Pastor Ponderings #178: Expecting Too Little
- 4 days ago
- 2 min read

Christmas is a season of great expectations. We build up a war chest of excitement throughout the year in anticipation of this season of joy. Some will
celebrate half Christmas while stores offer Christmas in July sales. Expectations are often so lofty that few actually attain unto it. Preparations are made with greatest care, for banquets, gatherings, and celebrations. We transform the drab to dazzling with our decorating. Do all our efforts in transforming the peripheral, add to, or detract from the focus?
Luke 2:10-11 "Then the angel said to them, 'Do not be afraid, for behold, I bring you good tidings of great joy which will be to all people. For there is born to you this day in the city of David a Savior, who is Christ the Lord.'"
In the chaos that was the first Christmas, Mary and Joseph experienced nothing like what they would have expected. Travelling while due to be delivered, finding no accommodation, birthing your first-born in a barn. If anyone was keeping score, they would have chalked it up to a complete catastrophe! Yet, out of this Christmas wreckage rose the voices of a multitude of the heavenly hosts.
Luke 2:13-14 "And suddenly there was with the angel a multitude of the heavenly host praising God and saying: 'Glory to God in the highest, And on earth peace, goodwill toward men!'”
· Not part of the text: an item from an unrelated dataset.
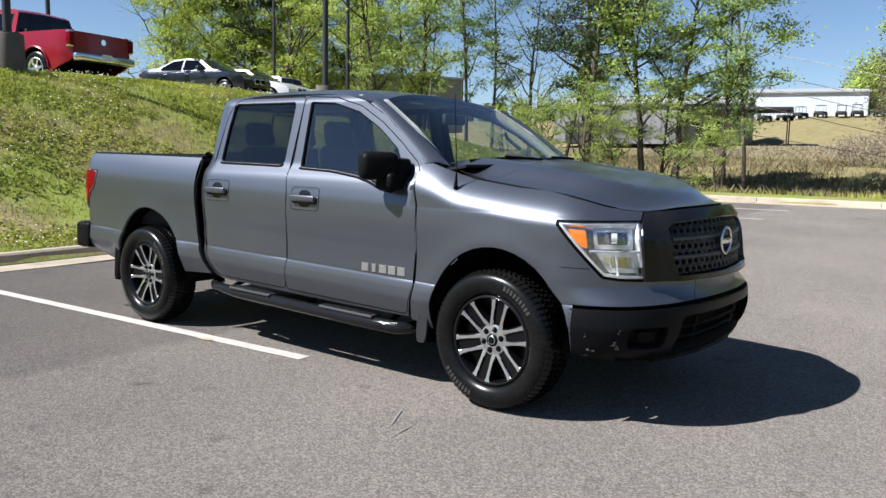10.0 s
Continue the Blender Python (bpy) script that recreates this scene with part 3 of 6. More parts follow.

These angelic voices did not raise a battle cry, nor did the multitude muster for war. For the first time in recorded history, a heavenly host came to earth lifting their voices in praise and glory to God! But for what?! This first Christmas was, by our standards, a dismal failure. What did the angels see that we could not? They witnessed a historical event of epic proportions in the first step of God’s redemptive plan - the birth of Jesus.
Joseph, Mary, and Jesus did not experience Christmas fit for a Hallmark movie. No doubt, it was a Christmas to be remembered, but not for reasons we would celebrate had we been in their shoes. God often appears at work when little else seems to be working. This was the case on that first Christmas. The Lord was creating a moment to be celebrated again and again, year after year, in countless households and churches. The recognition of God’s love expressed through the gift of a life which would ultimately offer itself a ransom for many.
If every other Christmas expectation fails us, we can still join the chorus of the angelic host and rejoice over the gift of God which is eternal life through Jesus Christ our Lord. A flawless Christmas pageant, a family gathering without frustrations, a complete Christmas experience going off without a hitch may be expecting too much. But when we consider what God is often doing amid seeming disaster, most often we are expecting too little.